At a hearing in Ruthin David Pojur, assistant coroner for North Wales East and Central, read a statement from Mr Saywell in which he said he remembered seeing a brown horse in front of him but had no idea where it had come from.

The front nearside of the BMW hit the horse, which was killed, and then hit the offside of an oncoming Daihatsu driven by Samuel Minshull.

Mr Saywell suffered minor injuries and a second horse which was also on the road escaped unhurt.

The owner of the animals, farmer David Thomas, told police that he found the padlock had been cut and the gate lifted off its hinges, obviously with the intention of stealing them.

He said the gate was seldom used and the horses never left the field that way.

A police collision investigation found no defects on the BMW and no evidence that it had been speeding.

“It would have been almost impossible to see a dark horse in such an unlit area,” said the report.

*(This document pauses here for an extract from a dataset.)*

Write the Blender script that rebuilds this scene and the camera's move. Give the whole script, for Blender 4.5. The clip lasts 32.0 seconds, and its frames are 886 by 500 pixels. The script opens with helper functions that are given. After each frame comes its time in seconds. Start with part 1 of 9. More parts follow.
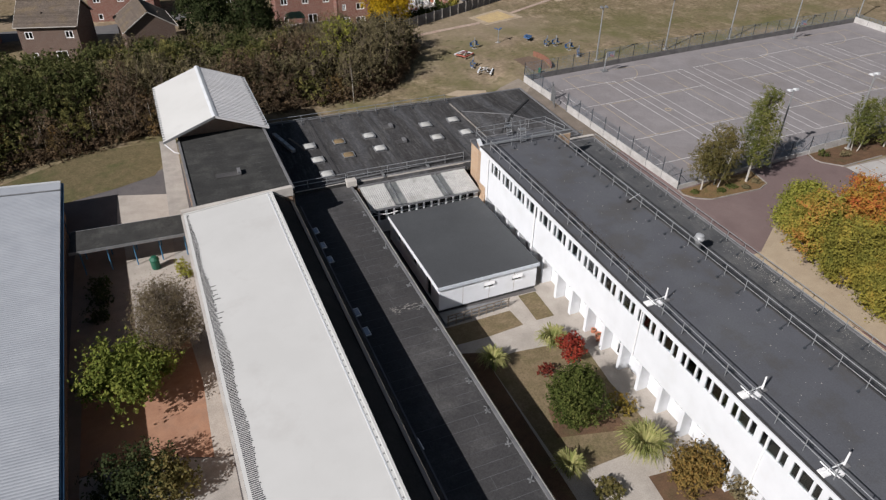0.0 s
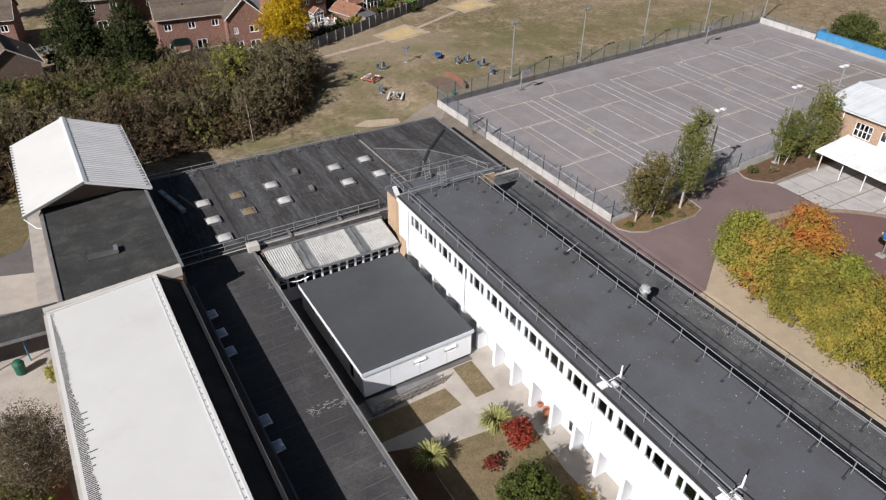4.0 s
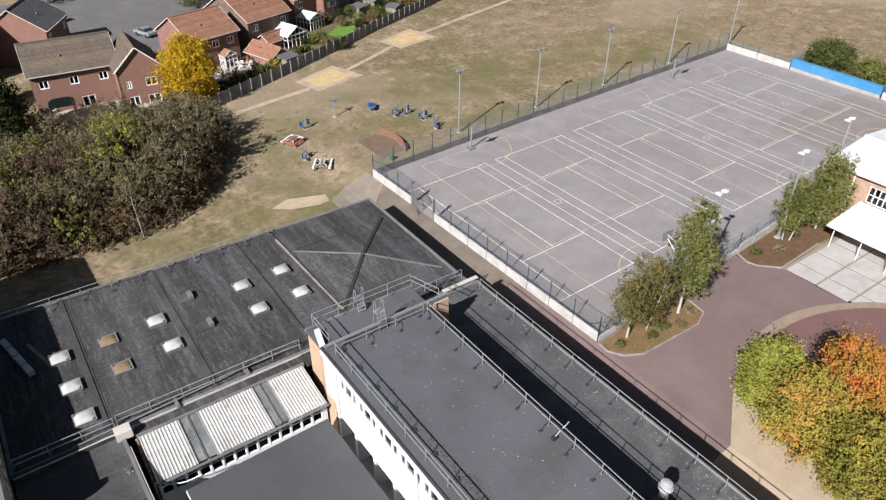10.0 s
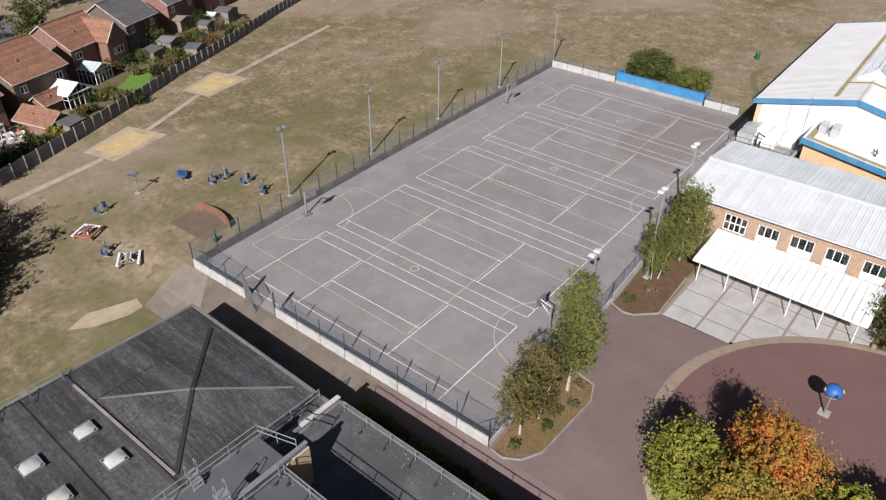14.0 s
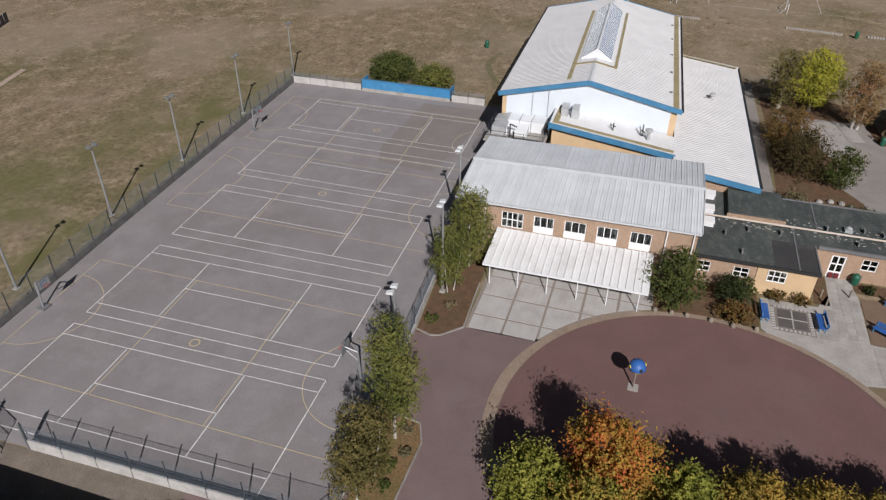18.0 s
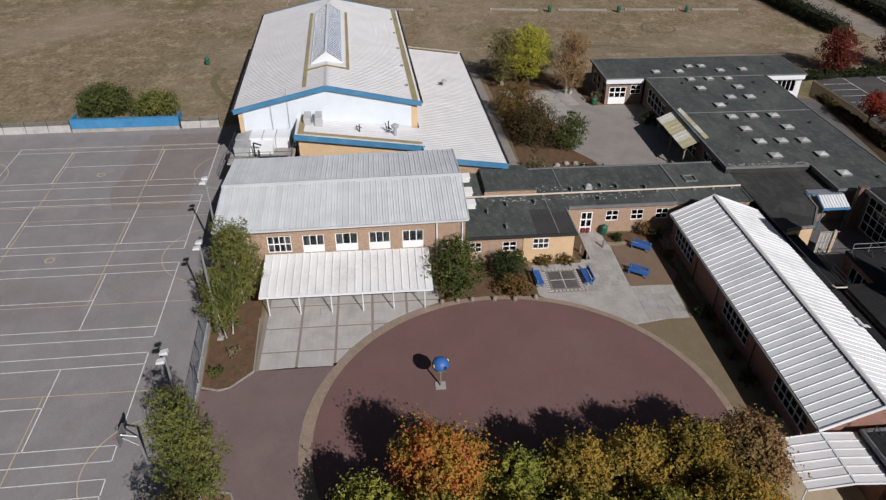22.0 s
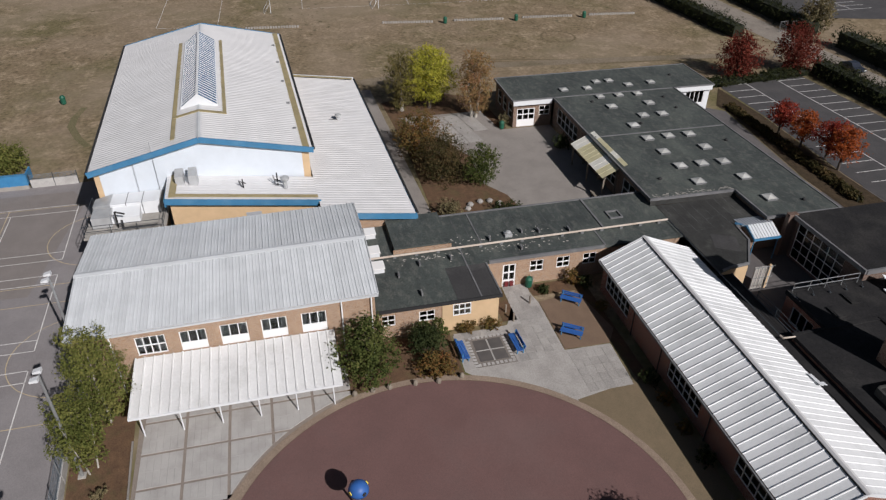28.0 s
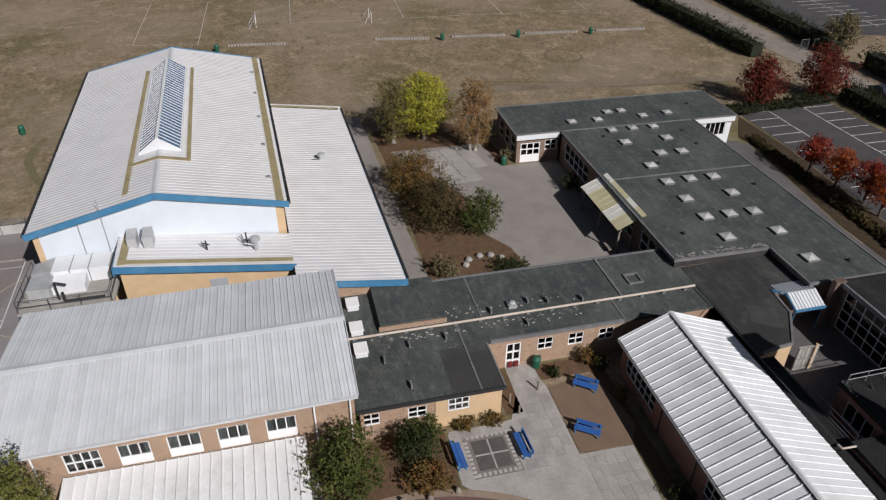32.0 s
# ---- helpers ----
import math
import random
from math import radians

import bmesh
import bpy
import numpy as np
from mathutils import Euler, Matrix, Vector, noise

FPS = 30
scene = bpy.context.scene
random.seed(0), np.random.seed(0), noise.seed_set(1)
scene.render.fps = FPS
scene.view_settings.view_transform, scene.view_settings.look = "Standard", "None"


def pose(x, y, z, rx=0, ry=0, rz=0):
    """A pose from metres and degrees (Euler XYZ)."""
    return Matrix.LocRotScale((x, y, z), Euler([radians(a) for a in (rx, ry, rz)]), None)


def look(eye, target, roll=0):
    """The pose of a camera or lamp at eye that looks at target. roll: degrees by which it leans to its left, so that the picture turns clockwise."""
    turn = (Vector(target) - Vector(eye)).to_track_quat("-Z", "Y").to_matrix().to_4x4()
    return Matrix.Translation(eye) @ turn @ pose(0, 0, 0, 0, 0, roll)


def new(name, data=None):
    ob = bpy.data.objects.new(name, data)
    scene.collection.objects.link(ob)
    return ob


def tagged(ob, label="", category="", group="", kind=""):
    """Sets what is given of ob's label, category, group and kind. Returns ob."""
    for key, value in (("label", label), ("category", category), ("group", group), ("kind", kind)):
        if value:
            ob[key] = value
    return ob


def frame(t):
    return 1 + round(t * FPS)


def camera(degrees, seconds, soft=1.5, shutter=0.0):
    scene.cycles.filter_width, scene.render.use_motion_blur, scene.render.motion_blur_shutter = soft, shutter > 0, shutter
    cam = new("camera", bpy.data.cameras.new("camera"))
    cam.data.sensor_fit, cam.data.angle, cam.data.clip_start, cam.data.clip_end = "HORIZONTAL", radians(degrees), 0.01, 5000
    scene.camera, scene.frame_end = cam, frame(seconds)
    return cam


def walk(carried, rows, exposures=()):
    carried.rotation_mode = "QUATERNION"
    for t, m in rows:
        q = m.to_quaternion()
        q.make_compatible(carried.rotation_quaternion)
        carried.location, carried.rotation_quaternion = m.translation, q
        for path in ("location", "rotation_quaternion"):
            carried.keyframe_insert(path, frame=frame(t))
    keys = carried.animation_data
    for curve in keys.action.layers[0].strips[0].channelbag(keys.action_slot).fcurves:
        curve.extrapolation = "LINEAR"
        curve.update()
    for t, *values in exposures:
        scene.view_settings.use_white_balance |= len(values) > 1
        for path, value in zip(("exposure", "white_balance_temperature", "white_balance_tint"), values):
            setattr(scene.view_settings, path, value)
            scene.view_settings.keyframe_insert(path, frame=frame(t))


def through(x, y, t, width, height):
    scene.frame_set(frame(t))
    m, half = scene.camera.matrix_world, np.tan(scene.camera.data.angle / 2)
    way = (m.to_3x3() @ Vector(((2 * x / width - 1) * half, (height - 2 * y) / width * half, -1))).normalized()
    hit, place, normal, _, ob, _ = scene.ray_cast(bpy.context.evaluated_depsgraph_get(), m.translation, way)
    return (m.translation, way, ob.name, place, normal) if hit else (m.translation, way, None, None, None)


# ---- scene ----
cam = camera(65.20, 32.0, 1.3)
# seconds, place, yaw, pitch, roll
ROWS = [
    (0.0, 0.848, 1.233, 36.895, -22.474, -34.731, 0.812),
    (0.5, 1.137, 2.146, 37.051, -23.854, -34.797, 0.851),
    (1.0, 1.508, 3.079, 37.130, -25.147, -34.802, 0.868),
    (1.5, 1.939, 4.034, 37.161, -26.242, -34.779, 0.863),
    (2.0, 2.414, 5.036, 37.204, -27.200, -34.774, 0.845),
    (2.5, 2.924, 6.080, 37.277, -28.105, -34.795, 0.820),
    (3.0, 3.526, 7.176, 37.331, -28.899, -34.809, 0.772),
    (3.5, 4.185, 8.283, 37.360, -29.529, -34.801, 0.718),
    (5.5, 6.892, 13.124, 37.668, -31.891, -34.875, 0.635),
    (6.0, 7.612, 14.410, 37.705, -32.377, -34.892, 0.613),
    (6.5, 8.429, 15.750, 37.680, -32.772, -34.886, 0.553),
    (7.0, 9.272, 17.113, 37.657, -33.129, -34.915, 0.528),
    (7.5, 10.121, 18.516, 37.641, -33.500, -34.980, 0.561),
    (8.0, 11.030, 19.927, 37.614, -33.836, -35.018, 0.602),
    (8.5, 12.002, 21.326, 37.607, -34.116, -35.020, 0.636),
    (9.0, 13.000, 22.670, 37.566, -34.365, -34.942, 0.623),
    (9.5, 14.024, 23.906, 37.483, -34.629, -34.772, 0.512),
    (10.0, 15.079, 25.136, 37.470, -35.079, -34.614, 0.395),
    (10.5, 16.178, 26.472, 37.526, -35.887, -34.498, 0.382),
    (11.0, 17.255, 27.814, 37.572, -37.173, -34.372, 0.445),
    (11.5, 18.250, 29.077, 37.639, -38.878, -34.259, 0.503),
    (12.0, 19.187, 30.246, 37.742, -40.776, -34.187, 0.556),
    (12.5, 20.047, 31.317, 37.836, -42.891, -34.140, 0.642),
    (13.0, 20.800, 32.321, 37.957, -45.302, -34.116, 0.750),
    (13.5, 21.496, 33.241, 38.100, -47.855, -34.094, 0.784),
    (14.0, 22.164, 34.006, 38.184, -50.360, -34.039, 0.689),
    (14.5, 22.822, 34.681, 38.226, -52.952, -33.984, 0.560),
    (16.5, 25.102, 36.764, 38.570, -64.150, -34.015, 0.537),
    (17.0, 25.625, 37.052, 38.572, -66.925, -34.002, 0.471),
    (17.5, 26.111, 37.301, 38.547, -69.686, -33.976, 0.438),
    (18.0, 26.561, 37.492, 38.491, -72.403, -33.933, 0.429),
    (18.5, 26.993, 37.664, 38.451, -75.164, -33.909, 0.435),
    (19.0, 27.421, 37.835, 38.453, -78.042, -33.914, 0.445),
    (19.5, 27.832, 37.983, 38.438, -80.932, -33.915, 0.459),
    (20.0, 28.217, 38.090, 38.370, -83.825, -33.894, 0.466),
    (20.5, 28.553, 38.156, 38.287, -86.728, -33.870, 0.415),
    (21.0, 28.837, 38.199, 38.193, -89.546, -33.824, 0.309),
    (21.5, 29.127, 38.279, 38.077, -92.318, -33.753, 0.212),
    (22.0, 29.489, 38.366, 37.972, -95.138, -33.687, 0.136),
    (22.5, 29.931, 38.403, 37.944, -97.860, -33.672, 0.086),
    (23.0, 30.443, 38.392, 37.995, -100.225, -33.708, 0.062),
    (23.5, 31.052, 38.332, 38.044, -101.873, -33.742, 0.055),
    (24.0, 31.771, 38.239, 38.044, -102.749, -33.747, 0.063),
    (24.5, 32.572, 38.155, 38.085, -103.177, -33.790, 0.116),
    (25.0, 33.432, 38.069, 38.203, -103.418, -33.873, 0.205),
    (25.5, 34.372, 37.936, 38.301, -103.571, -33.926, 0.251),
    (27.5, 38.709, 37.009, 38.472, -103.928, -33.964, 0.349),
    (28.0, 39.881, 36.677, 38.499, -103.922, -33.953, 0.371),
    (28.5, 41.045, 36.393, 38.537, -103.977, -33.966, 0.458),
    (29.0, 42.254, 36.091, 38.599, -104.031, -34.007, 0.537),
    (29.5, 43.525, 35.727, 38.654, -104.043, -34.052, 0.541),
    (30.0, 44.796, 35.319, 38.655, -104.015, -34.056, 0.493),
    (30.5, 46.046, 34.923, 38.623, -103.985, -34.035, 0.468),
    (31.0, 47.340, 34.543, 38.624, -103.982, -34.041, 0.462),
    (31.5, 48.685, 34.178, 38.658, -104.010, -34.063, 0.487),
    (32.0, 50.078, 33.805, 38.601, -104.049, -33.999, 0.540),
]
EXPO = 0.0
walk(cam, [(t, pose(x, y, z, 0, 0, yaw) @ pose(0, 0, 0, 90 + pitch) @ pose(0, 0, 0, 0, 0, roll)) for t, x, y, z, yaw, pitch, roll in ROWS],
     [(0.0, EXPO + 0.25), (3.5, EXPO + 0.45), (6.0, EXPO + 0.64), (9.0, EXPO + 0.82), (11.0, EXPO + 0.93), (13.0, EXPO + 0.76), (14.5, EXPO + 0.46), (17.0, EXPO + 0.15), (19.0, EXPO - 0.02), (25.0, EXPO - 0.04), (32.0, EXPO - 0.1)])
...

Recording a conclusion of death in a road traffic collision, Mr Pojur said: “What is clear is that the lock had been cut and the gate removed...it would have been unforeseen territory for the animals too.”

Ms Pritchard ran her own domestic cleaning business in the West Felton and Oswestry area.

In a statement issued after her death, her family said she was well-known in the local horse community, being a member of Oswestry riding club. She particularly enjoyed carriage driving and attending pony club meetings.

They said: “She lived life to the full and was made constantly proud by her only son, whom she loved and cared for dearly.”

She was an organ donor, and after her death her organs helped save the lives of three other people, including a baby.